L'entrée en scène du rôle-titre incarné par Michael Fabiano déçoit aussi dans un premier temps, surtout dans son interprétation cérébrale du célébrissime air de Kleinzack, qui paraît dénué de sa veine comique. Carsen imagine ici un habile jeu de marionnette pour ce fameux nain, porté par ses camarades de beuverie dans une ambiance enjouée, mais l'interprétation de Fabiano s’y fond moins. C'est au moment de la rêverie autour de la Femme fantasmée que se produit le déclic dans son jeu : le chanteur bascule dans une mélancolie fragile et touchante. Avec son énergie débordante et sa détermination, illustrée aussi par son émission vocale qui défie toute concurrence, le chanteur nous embarque ensuite dans une course irrésistible. Il fera un usage admirable de ces qualités dans ses joutes avec les méchants (Lindorf, Coppélius, Dappertutto, Miracle) incarnés magistralement par Laurent Naouri. Le baryton français possède cette voix superbement caverneuse, doublée d’un excellent jeu d’acteur. On admire son élégance toujours exemplaire et glaciale, saupoudrée d'un cynisme et d'un humour noir réjouissants.

Dans le rôle d'Olympia, Jodie Devos fait preuve d’une grande facilité et d'une belle virtuosité. On admire à la fois la puissance de son médium et la légèreté de ses aigus, son timbre clair et brillant. C'est presque trop beau pour l’esthétique du personnage ! Son jeu scénique est globalement réussi mais reste parfois perfectible, ses mouvements sortant occasionnellement de la précision d'automate exigée par le rôle.

Jodie Devos (Olympia)
© Guergana Damianova / Opéra national de Paris

La nouvelle rencontre d'Hoffmann apporte la fraîcheur attendue : Antonia, incarnation de l'amour pur, est interprétée d’une manière très touchante par Ailyn Pérez. Malgré quelques défaillances dans les aigus, on est charmé par cette voix à la fois charnue et fragile, magnifiée par une incarnation intense. De plus, le duo qu'elle forme avec Michael Fabiano est époustouflant, d’une extraordinaire alchimie vocale et scénique.

Avec Giulietta, on retourne à la frivolité. La diva-courtisane trouve elle aussi une saisissante interprète en Véronique Gens. Dans sa robe de diva hollywoodienne, la chanteuse incarne une puissante image de femme fatale. On apprécie la souveraineté et la sensualité de son timbre, sa maîtrise du souffle, sa diction impeccable ainsi que la touche de vulnérabilité dans son jeu qui rend son personnage encore plus charmeur.
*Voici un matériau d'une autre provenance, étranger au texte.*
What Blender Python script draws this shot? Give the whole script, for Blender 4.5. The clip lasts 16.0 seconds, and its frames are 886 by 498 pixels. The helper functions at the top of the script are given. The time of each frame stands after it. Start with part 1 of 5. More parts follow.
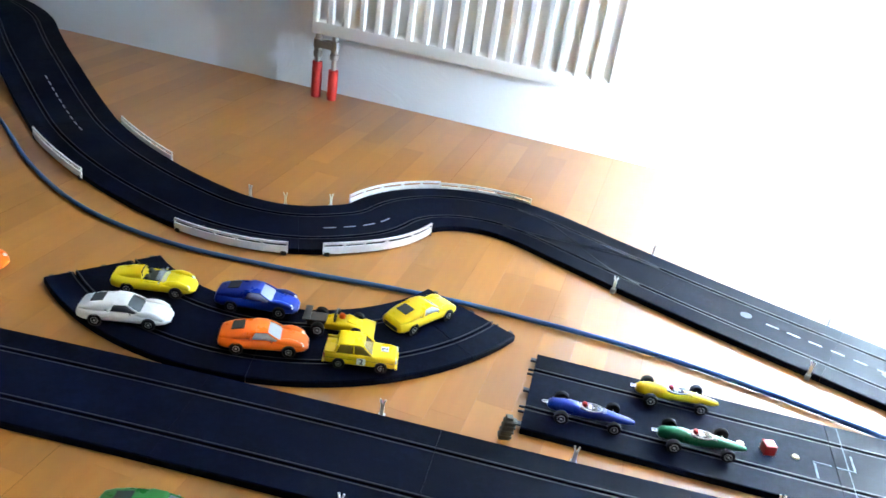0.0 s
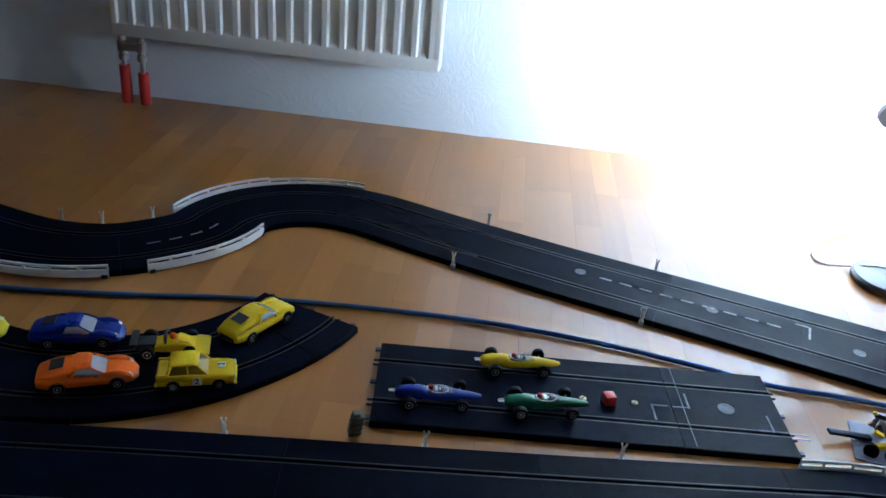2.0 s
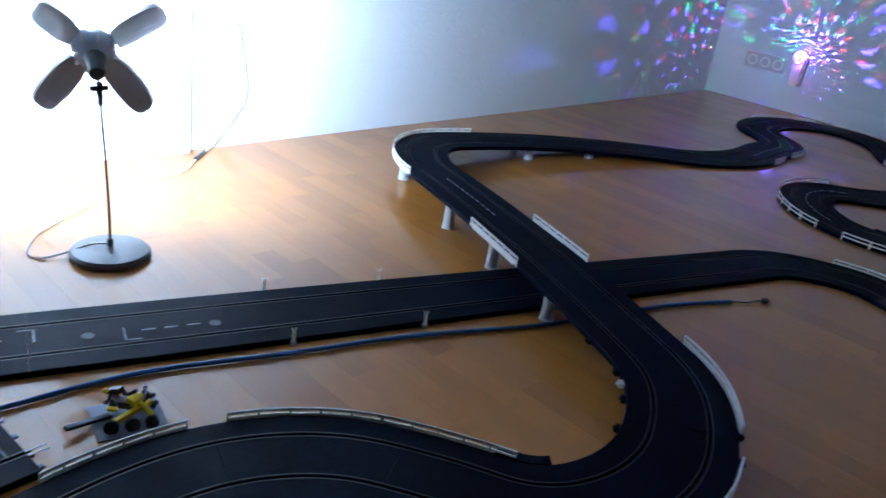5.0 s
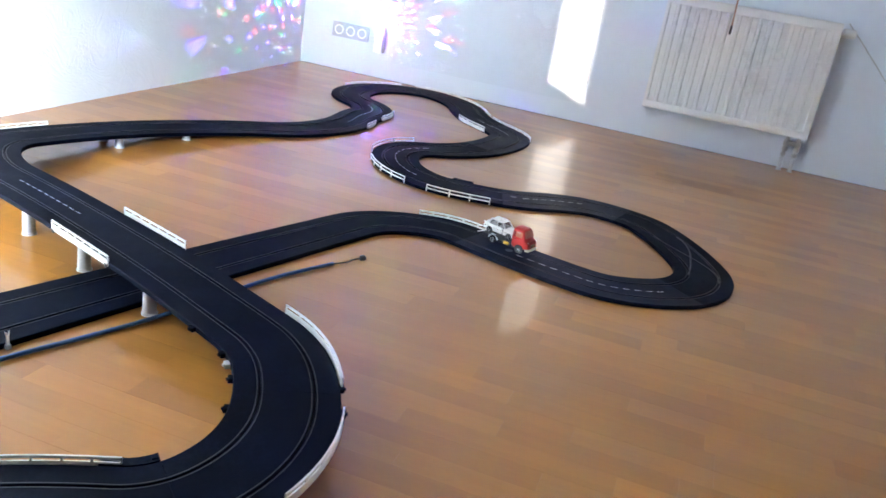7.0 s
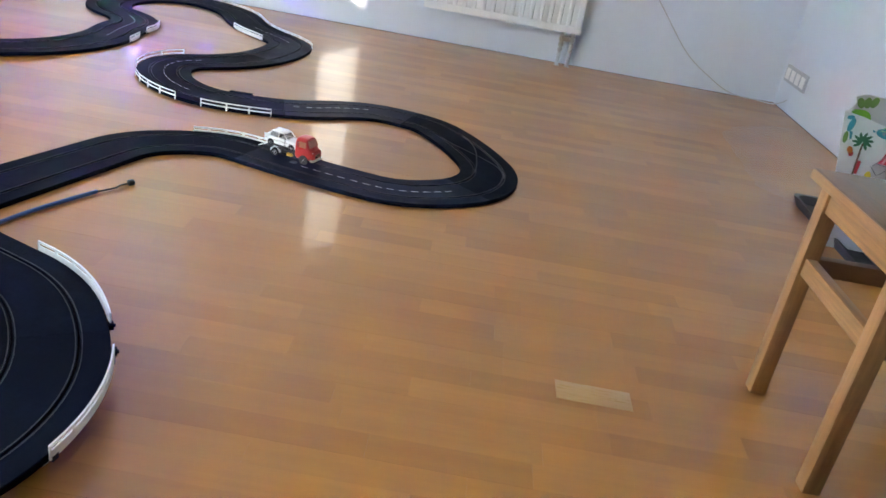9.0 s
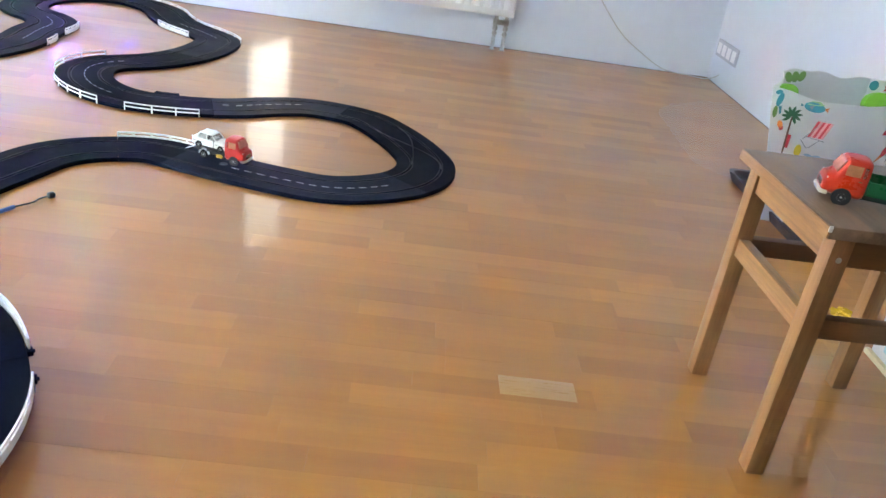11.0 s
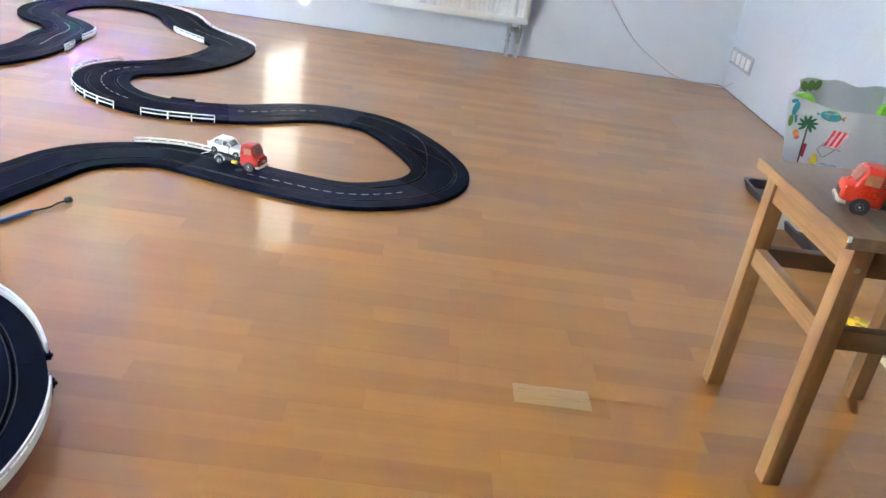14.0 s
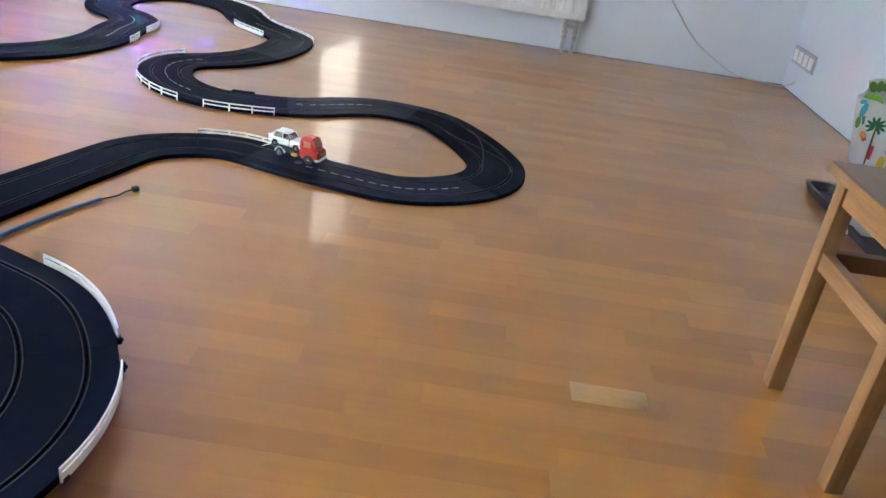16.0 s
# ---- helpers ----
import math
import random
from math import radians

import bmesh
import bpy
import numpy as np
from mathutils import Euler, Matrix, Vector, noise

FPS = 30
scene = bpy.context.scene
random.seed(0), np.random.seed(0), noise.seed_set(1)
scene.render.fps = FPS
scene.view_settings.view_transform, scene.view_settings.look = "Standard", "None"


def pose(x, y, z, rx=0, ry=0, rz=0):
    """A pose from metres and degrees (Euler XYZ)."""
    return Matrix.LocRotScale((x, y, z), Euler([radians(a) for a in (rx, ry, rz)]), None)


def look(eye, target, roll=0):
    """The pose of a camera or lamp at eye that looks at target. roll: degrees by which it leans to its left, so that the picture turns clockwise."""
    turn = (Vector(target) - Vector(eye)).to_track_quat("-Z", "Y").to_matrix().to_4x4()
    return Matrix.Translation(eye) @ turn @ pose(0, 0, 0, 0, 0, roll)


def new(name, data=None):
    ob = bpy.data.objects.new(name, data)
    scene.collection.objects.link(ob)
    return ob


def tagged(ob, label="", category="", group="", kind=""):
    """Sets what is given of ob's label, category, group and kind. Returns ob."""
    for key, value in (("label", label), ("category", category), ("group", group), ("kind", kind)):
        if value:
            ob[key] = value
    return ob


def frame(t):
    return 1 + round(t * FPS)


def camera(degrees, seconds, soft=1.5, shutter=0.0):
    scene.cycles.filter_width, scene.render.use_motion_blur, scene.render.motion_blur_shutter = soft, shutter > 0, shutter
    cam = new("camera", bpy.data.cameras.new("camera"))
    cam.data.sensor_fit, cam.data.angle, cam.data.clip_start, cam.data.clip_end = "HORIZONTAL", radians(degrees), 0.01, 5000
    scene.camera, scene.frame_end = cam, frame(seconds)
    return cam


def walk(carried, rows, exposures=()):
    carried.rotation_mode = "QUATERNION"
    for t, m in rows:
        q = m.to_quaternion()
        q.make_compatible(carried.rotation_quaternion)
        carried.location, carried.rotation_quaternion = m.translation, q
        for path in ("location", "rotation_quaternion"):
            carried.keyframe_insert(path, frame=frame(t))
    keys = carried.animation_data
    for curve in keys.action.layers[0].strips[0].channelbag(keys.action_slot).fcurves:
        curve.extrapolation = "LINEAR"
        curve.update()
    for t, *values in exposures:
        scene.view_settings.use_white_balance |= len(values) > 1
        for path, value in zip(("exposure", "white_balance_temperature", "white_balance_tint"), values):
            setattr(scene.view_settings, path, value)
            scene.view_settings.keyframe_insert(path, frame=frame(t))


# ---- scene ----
cam = camera(57.6, 16.0, 1.5, 0.2)
PATH = [
    (0, (0.461, 0.412, 0.776), (0.03, 2.127, -0.157), 8.5),
    (0.5, (0.499, 0.44, 0.763), (0.183, 2.157, -0.212), 7.4),
    (1, (0.503, 0.445, 0.776), (0.279, 2.177, -0.198), 7.9),
    (1.5, (0.496, 0.447, 0.792), (0.331, 2.192, -0.171), 7.5),
    (2, (0.514, 0.451, 0.795), (0.412, 2.208, -0.154), 5.7),
    (2.5, (0.551, 0.446, 0.791), (0.655, 2.218, -0.13), 6.1),
    (3, (0.585, 0.435, 0.785), (0.935, 2.191, -0.106), 7.0),
    (3.5, (0.619, 0.429, 0.781), (1.27, 2.115, -0.074), 6.4),
    (4, (0.656, 0.437, 0.783), (1.528, 2.032, -0.051), 6.5),
    (4.5, (0.68, 0.451, 0.784), (1.758, 1.924, -0.034), 7.6),
    (5, (0.721, 0.444, 0.797), (2.068, 1.693, 0.006), 8.1),
    (5.2, (0.735, 0.428, 0.797), (2.182, 1.574, 0.027), 8.3),
    (7.3, (0.755, 0.344, 0.838), (2.566, 0.737, 0.087), 10.1),
    (7.5, (0.761, 0.338, 0.831), (2.58, 0.65, 0.061), 10.5),
    (8, (0.78, 0.333, 0.828), (2.6, 0.557, 0.031), 10.2),
    (8.5, (0.791, 0.324, 0.822), (2.612, 0.473, 0.008), 10.1),
    (9, (0.804, 0.305, 0.814), (2.616, 0.312, -0.033), 10.4),
    (9.5, (0.816, 0.289, 0.815), (2.616, 0.246, -0.055), 9.8),
    (9.7, (0.821, 0.285, 0.817), (2.618, 0.223, -0.059), 9.7),
    (12, (0.848, 0.277, 0.831), (2.652, 0.147, -0.022), 8.8),
    (12.5, (0.846, 0.277, 0.831), (2.652, 0.152, -0.018), 8.7),
    (13, (0.847, 0.279, 0.831), (2.653, 0.162, -0.018), 8.7),
    (13.5, (0.846, 0.282, 0.829), (2.654, 0.174, -0.02), 8.8),
    (14, (0.843, 0.287, 0.829), (2.65, 0.197, -0.023), 8.9),
    (14.5, (0.843, 0.291, 0.827), (2.649, 0.227, -0.029), 9.0),
    (15, (0.841, 0.296, 0.826), (2.645, 0.258, -0.036), 9.0),
    (15.5, (0.842, 0.3, 0.824), (2.643, 0.287, -0.047), 9.0),
    (16, (0.837, 0.315, 0.83), (2.633, 0.333, -0.049), 8.8),
]
walk(cam, [(t, look(eye, target, roll)) for t, eye, target, roll in PATH],
     exposures=[(0, 2.17, 6500, 10), (0.5, 1.52, 6400, 10), (1, 1.29, 6300, 10), (1.5, 0.68, 6200, 10), (2, 0.00, 6000, 10), (2.5, -0.95, 5900, 10), (3, -2.55, 5700, 10), (3.5, -3.72, 5600, 11), (4, -4.00, 5600, 11), (4.5, -2.95, 5700, 12),
                (5, -0.85, 5700, 14), (5.2, -0.10, 5850, 14), (7.3, 1.10, 7100, 14), (8, 0.63, 7350, 14), (8.5, 0.67, 7350, 14), (9, 1.25, 7300, 12), (9.5, 1.48, 7300, 12), (12, 1.74, 7250, 11), (14.5, 1.60, 7250, 11), (16, 1.28, 7250, 12)])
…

Les Contes d'Hoffmann à l'Opéra Bastille
© Guergana Damianova / Opéra national de Paris

Notons enfin la remarquable performance délivrée par la mezzo-soprano Gaëlle Arquez dans le rôle de Niklausse, pétillant compagnon de route d’Hoffmann. On apprécie sa vivacité, sa candeur et sa fraîcheur, ainsi que l'homogénéité du timbre, brillant sur toute l’ampleur de sa tessiture. Le ténor Philippe Talbot complète le tableau dans le rôle du servant Franz dont il s'empare avec beaucoup d’humour, livrant une performance digne d’un rock star quand il chante ou danse avec un balai... 

Particulièrement divertissante, la production réalise l'exploit de faire oublier un contexte politique trouble, et la soirée s'achève dans un sentiment d’apaisement bienvenu dans la grande salle de Bastille.